**TASK PROMPT:** Extract each line of the material that follows exactly and omit its pictures.

**COLLECTED DATA:**
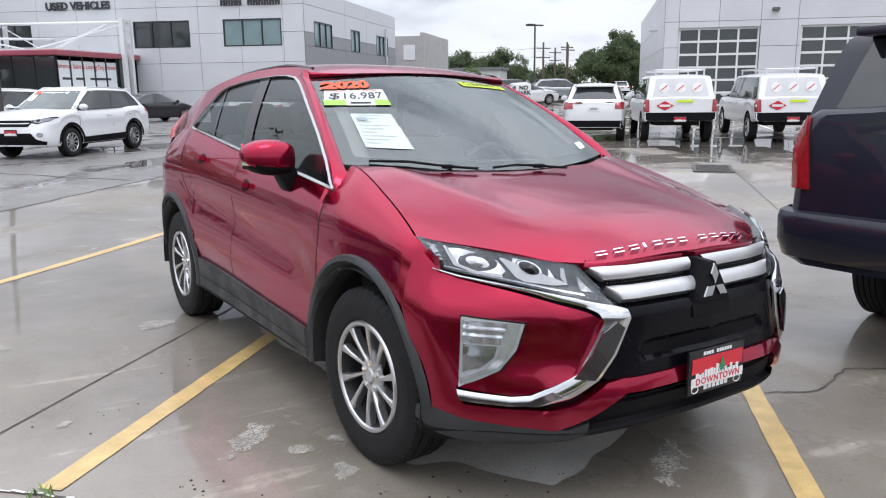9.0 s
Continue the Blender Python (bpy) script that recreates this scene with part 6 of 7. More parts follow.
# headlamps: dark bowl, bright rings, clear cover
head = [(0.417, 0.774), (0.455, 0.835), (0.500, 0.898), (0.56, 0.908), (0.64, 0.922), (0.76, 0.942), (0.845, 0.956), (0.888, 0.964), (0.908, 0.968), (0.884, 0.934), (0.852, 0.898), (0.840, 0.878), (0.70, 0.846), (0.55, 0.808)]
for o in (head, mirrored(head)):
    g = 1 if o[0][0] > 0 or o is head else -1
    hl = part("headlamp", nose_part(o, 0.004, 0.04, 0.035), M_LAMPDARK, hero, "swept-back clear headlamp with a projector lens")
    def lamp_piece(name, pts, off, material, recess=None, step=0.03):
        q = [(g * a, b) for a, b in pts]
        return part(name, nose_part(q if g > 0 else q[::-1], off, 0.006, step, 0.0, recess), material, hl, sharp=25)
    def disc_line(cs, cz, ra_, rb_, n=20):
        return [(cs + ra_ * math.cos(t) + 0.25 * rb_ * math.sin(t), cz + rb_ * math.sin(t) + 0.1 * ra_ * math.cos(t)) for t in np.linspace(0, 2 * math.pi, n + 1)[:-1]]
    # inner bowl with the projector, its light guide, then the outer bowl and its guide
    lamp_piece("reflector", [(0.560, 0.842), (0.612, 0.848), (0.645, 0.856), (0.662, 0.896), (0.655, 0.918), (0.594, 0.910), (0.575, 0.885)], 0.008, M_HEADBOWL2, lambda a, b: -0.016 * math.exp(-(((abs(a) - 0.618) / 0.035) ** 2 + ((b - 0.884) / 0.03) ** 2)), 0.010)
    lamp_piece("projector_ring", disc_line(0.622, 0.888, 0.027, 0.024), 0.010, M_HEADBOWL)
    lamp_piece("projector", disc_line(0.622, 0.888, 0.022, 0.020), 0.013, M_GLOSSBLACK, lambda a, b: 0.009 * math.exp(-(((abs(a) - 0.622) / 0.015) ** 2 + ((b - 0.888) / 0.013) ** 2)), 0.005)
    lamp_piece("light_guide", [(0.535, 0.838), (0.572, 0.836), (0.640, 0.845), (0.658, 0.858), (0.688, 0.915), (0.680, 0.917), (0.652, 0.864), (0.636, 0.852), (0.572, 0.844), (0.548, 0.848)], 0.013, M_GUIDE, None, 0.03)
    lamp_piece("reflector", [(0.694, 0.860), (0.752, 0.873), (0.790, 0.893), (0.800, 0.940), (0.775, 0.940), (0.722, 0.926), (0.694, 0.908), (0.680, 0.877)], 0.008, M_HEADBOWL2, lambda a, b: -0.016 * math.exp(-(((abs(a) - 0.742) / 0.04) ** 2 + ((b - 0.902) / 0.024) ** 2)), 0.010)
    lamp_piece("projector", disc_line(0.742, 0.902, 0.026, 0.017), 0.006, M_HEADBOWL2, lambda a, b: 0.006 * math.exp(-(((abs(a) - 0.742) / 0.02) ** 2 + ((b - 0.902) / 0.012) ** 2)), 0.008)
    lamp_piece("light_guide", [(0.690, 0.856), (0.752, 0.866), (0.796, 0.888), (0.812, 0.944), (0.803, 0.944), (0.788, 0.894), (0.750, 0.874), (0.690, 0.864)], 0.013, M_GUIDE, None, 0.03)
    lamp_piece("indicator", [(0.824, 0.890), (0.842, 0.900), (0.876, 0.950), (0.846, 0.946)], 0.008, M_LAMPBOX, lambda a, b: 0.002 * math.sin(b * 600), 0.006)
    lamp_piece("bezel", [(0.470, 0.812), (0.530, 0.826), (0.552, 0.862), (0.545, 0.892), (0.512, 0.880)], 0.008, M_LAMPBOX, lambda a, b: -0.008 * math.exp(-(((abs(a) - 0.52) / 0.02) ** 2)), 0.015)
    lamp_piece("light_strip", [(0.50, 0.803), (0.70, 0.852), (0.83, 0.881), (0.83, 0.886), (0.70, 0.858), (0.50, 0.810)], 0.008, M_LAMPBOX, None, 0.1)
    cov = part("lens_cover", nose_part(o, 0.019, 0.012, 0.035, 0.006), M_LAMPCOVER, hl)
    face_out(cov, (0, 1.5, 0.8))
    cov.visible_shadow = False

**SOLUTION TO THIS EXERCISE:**
9.0 s
Continue the Blender Python (bpy) script that recreates this scene with part 6 of 7. More parts follow.
# headlamps: dark bowl, bright rings, clear cover
head = [(0.417, 0.774), (0.455, 0.835), (0.500, 0.898), (0.56, 0.908), (0.64, 0.922), (0.76, 0.942), (0.845, 0.956), (0.888, 0.964), (0.908, 0.968), (0.884, 0.934), (0.852, 0.898), (0.840, 0.878), (0.70, 0.846), (0.55, 0.808)]
for o in (head, mirrored(head)):
    g = 1 if o[0][0] > 0 or o is head else -1
    hl = part("headlamp", nose_part(o, 0.004, 0.04, 0.035), M_LAMPDARK, hero, "swept-back clear headlamp with a projector lens")
    def lamp_piece(name, pts, off, material, recess=None, step=0.03):
        q = [(g * a, b) for a, b in pts]
        return part(name, nose_part(q if g > 0 else q[::-1], off, 0.006, step, 0.0, recess), material, hl, sharp=25)
    def disc_line(cs, cz, ra_, rb_, n=20):
        return [(cs + ra_ * math.cos(t) + 0.25 * rb_ * math.sin(t), cz + rb_ * math.sin(t) + 0.1 * ra_ * math.cos(t)) for t in np.linspace(0, 2 * math.pi, n + 1)[:-1]]
    # inner bowl with the projector, its light guide, then the outer bowl and its guide
    lamp_piece("reflector", [(0.560, 0.842), (0.612, 0.848), (0.645, 0.856), (0.662, 0.896), (0.655, 0.918), (0.594, 0.910), (0.575, 0.885)], 0.008, M_HEADBOWL2, lambda a, b: -0.016 * math.exp(-(((abs(a) - 0.618) / 0.035) ** 2 + ((b - 0.884) / 0.03) ** 2)), 0.010)
    lamp_piece("projector_ring", disc_line(0.622, 0.888, 0.027, 0.024), 0.010, M_HEADBOWL)
    lamp_piece("projector", disc_line(0.622, 0.888, 0.022, 0.020), 0.013, M_GLOSSBLACK, lambda a, b: 0.009 * math.exp(-(((abs(a) - 0.622) / 0.015) ** 2 + ((b - 0.888) / 0.013) ** 2)), 0.005)
    lamp_piece("light_guide", [(0.535, 0.838), (0.572, 0.836), (0.640, 0.845), (0.658, 0.858), (0.688, 0.915), (0.680, 0.917), (0.652, 0.864), (0.636, 0.852), (0.572, 0.844), (0.548, 0.848)], 0.013, M_GUIDE, None, 0.03)
    lamp_piece("reflector", [(0.694, 0.860), (0.752, 0.873), (0.790, 0.893), (0.800, 0.940), (0.775, 0.940), (0.722, 0.926), (0.694, 0.908), (0.680, 0.877)], 0.008, M_HEADBOWL2, lambda a, b: -0.016 * math.exp(-(((abs(a) - 0.742) / 0.04) ** 2 + ((b - 0.902) / 0.024) ** 2)), 0.010)
    lamp_piece("projector", disc_line(0.742, 0.902, 0.026, 0.017), 0.006, M_HEADBOWL2, lambda a, b: 0.006 * math.exp(-(((abs(a) - 0.742) / 0.02) ** 2 + ((b - 0.902) / 0.012) ** 2)), 0.008)
    lamp_piece("light_guide", [(0.690, 0.856), (0.752, 0.866), (0.796, 0.888), (0.812, 0.944), (0.803, 0.944), (0.788, 0.894), (0.750, 0.874), (0.690, 0.864)], 0.013, M_GUIDE, None, 0.03)
    lamp_piece("indicator", [(0.824, 0.890), (0.842, 0.900), (0.876, 0.950), (0.846, 0.946)], 0.008, M_LAMPBOX, lambda a, b: 0.002 * math.sin(b * 600), 0.006)
    lamp_piece("bezel", [(0.470, 0.812), (0.530, 0.826), (0.552, 0.862), (0.545, 0.892), (0.512, 0.880)], 0.008, M_LAMPBOX, lambda a, b: -0.008 * math.exp(-(((abs(a) - 0.52) / 0.02) ** 2)), 0.015)
    lamp_piece("light_strip", [(0.50, 0.803), (0.70, 0.852), (0.83, 0.881), (0.83, 0.886), (0.70, 0.858), (0.50, 0.810)], 0.008, M_LAMPBOX, None, 0.1)
    cov = part("lens_cover", nose_part(o, 0.019, 0.012, 0.035, 0.006), M_LAMPCOVER, hl)
    face_out(cov, (0, 1.5, 0.8))
    cov.visible_shadow = False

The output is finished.